The point here is to acknowledge short commins in our self (or in this case for your child to acknowledge them, themselves), and to put them into place.

"I'm bad at kicking goals, I need to work on that. It's not that important cause I'm the goalie, so it's not going to come up much, but I should still practice it. "

That kind of thing. Take care that you're not "saying" that the problem child is right in their behavior. But if your child knows their own weak spots, they can focus on improving them. If your child thinks they are an awesome kicker and they are not, they will be hurt more.

Focus on personal goals

Why do they want to play soccer? Is that more important/worth dealing with this problem team mate? So they want to play soccer; what are their goals? Are they achieving them? How does your child measure success? When the problem child says, "You're a bad kicker, smelly head!" internally, your child can be ready with, "Well, this month I was working on being more agile and not getting winded when running around the field. And I did that. Go ME!"

Highlight how important it is to choose good friends

So, is the problem child a good friend? What do you do if someone is not a good friend? Do you need to hang out with them? Having good friends is essential, but choosing who you try to be friends with is more important.

Work on the "I words"

Teach your child to respond with "I words". It's corny to thing of it like that. But it helps. When your kid can respond with "I don't like being called a smelly head," and "I don't like when you say XYZ to me." It can help move along the dialog. Teaching your child to think about how something effects them, and then being able to verbalize that in a productive way can be very effective.

For you to go to the coach and say "I don't like how your child is treating my child," will have some effect. But a much stronger effect will be when your child goes to his coach and says "I don't like how your child is treating me."

Think and discuss the nuclear option

Don't forget about this one. It's how fights start. Kids starting puberty, with all that emotion and hormones, and they don't know what to do when they are frustrated past the point of making sense of it. Someone will throw a punch. Instead, talk about possible nuclear options that don't involve fighting.
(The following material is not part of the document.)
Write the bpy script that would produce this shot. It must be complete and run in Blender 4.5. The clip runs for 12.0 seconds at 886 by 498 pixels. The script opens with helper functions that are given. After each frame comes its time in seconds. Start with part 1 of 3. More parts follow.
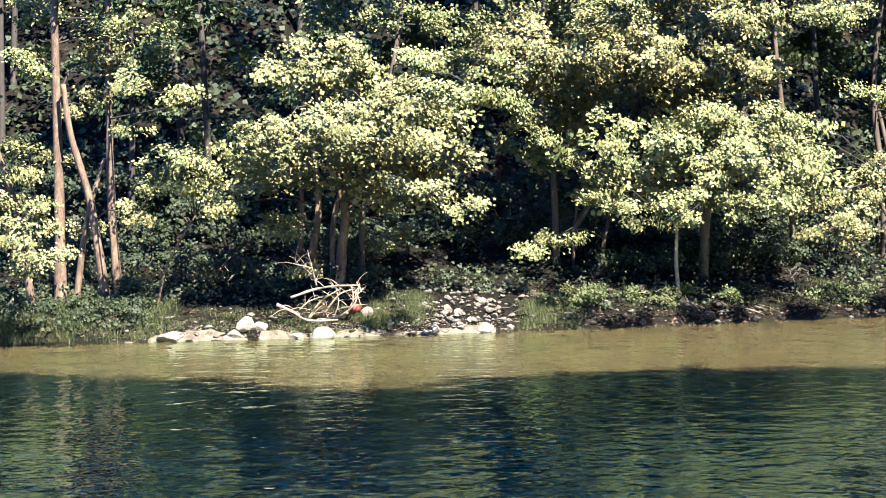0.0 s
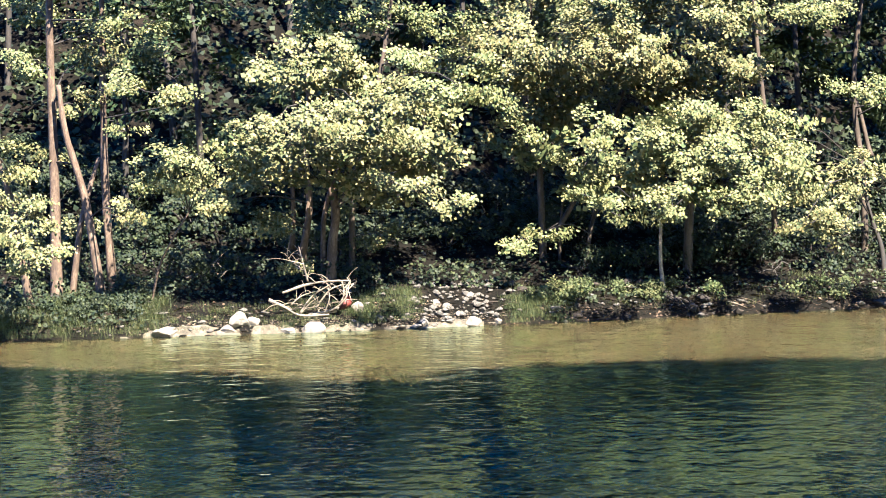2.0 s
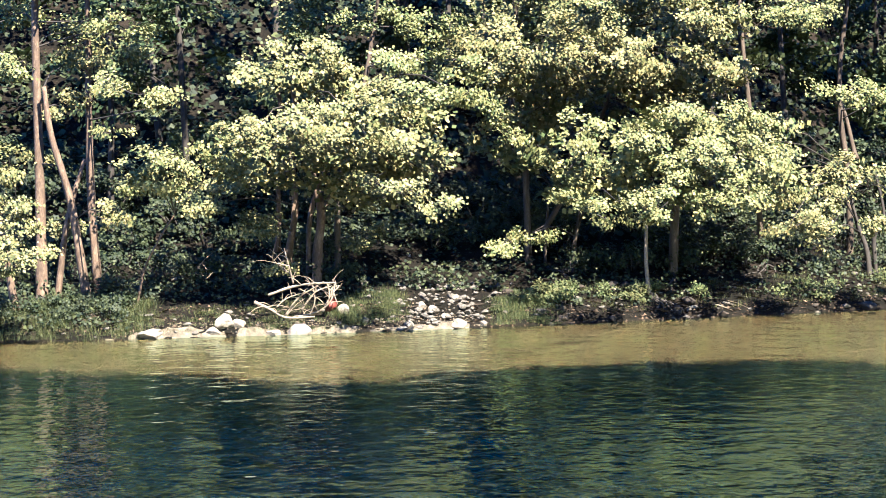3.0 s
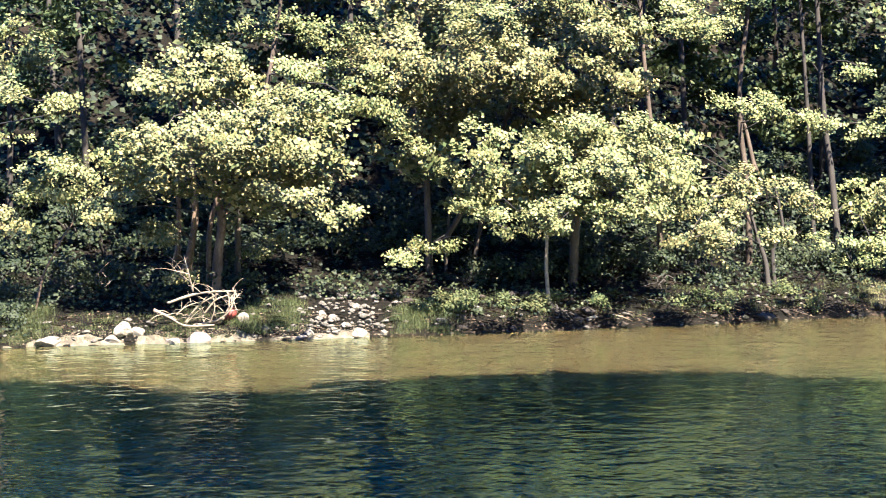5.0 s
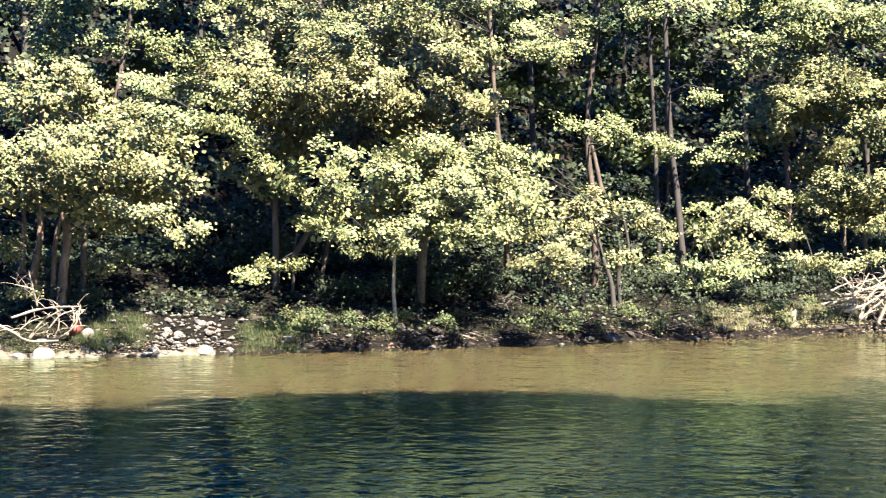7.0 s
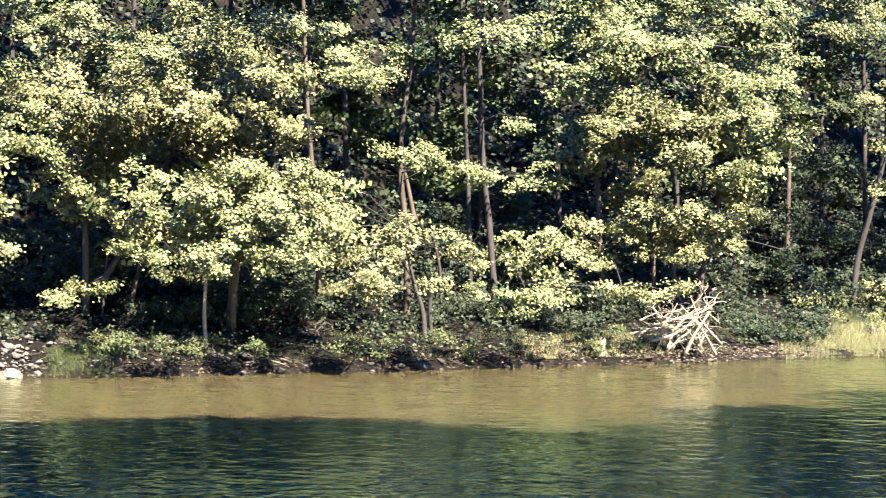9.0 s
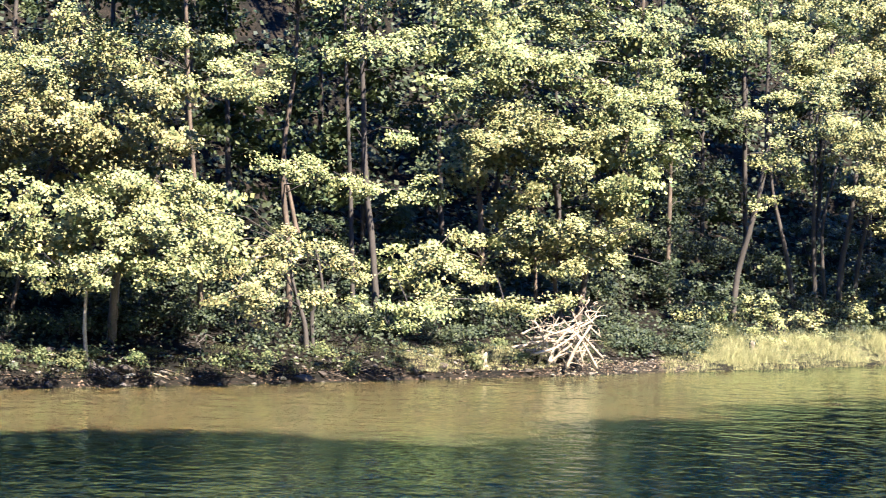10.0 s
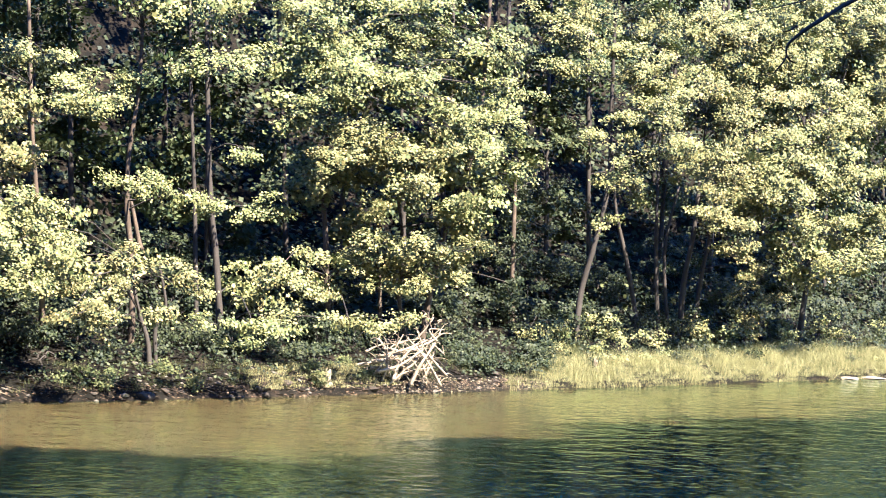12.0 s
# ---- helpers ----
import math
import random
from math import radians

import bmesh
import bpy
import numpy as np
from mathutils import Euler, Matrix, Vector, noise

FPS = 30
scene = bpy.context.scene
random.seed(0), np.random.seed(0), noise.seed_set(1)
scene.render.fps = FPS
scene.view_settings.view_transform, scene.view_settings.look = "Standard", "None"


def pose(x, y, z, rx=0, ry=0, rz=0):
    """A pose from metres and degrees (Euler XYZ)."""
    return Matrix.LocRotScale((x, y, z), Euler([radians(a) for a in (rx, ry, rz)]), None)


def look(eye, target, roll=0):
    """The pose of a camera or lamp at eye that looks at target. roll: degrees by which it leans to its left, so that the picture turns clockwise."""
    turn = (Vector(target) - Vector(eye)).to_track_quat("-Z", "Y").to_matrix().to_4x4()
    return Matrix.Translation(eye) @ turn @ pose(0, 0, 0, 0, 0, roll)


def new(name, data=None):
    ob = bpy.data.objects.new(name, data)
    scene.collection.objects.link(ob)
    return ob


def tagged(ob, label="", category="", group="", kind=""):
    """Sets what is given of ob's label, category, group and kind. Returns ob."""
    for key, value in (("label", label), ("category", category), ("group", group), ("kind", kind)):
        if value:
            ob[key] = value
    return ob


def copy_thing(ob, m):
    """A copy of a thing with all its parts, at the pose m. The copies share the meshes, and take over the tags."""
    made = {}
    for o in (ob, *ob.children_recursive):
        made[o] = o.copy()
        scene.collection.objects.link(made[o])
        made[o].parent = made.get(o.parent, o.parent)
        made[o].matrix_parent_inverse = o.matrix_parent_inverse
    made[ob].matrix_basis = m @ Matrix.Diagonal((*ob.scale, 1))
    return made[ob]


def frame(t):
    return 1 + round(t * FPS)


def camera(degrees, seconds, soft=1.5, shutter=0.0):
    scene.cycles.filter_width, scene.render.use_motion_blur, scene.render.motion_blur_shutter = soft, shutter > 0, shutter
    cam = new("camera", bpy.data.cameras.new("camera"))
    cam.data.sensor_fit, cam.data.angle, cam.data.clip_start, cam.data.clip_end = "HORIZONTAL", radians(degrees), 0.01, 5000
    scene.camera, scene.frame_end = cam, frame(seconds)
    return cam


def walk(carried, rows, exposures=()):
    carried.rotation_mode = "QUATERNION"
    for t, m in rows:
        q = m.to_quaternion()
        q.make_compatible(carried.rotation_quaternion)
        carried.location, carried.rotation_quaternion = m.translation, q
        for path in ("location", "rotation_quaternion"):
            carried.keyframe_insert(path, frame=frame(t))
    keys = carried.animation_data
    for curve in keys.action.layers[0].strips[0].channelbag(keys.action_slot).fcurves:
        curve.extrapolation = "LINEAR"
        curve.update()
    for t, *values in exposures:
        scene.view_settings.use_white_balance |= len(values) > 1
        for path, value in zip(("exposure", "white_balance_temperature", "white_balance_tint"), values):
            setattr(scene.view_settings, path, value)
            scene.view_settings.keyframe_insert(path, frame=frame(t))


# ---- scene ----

  • Well if things don't get better, we can move you to another team.
  • If you are having that hard of a time is soccer the right sport for you?
  • Ok, you need to take a stand; if this keeps happening and you're not able to resolve it, just sit down in the field until the adults are ready to have a conversation with you.

None of these options are great, and maybe you two can come up with better ones, but the general idea is that you have talked about the "bad options," and none of them are "punching each other."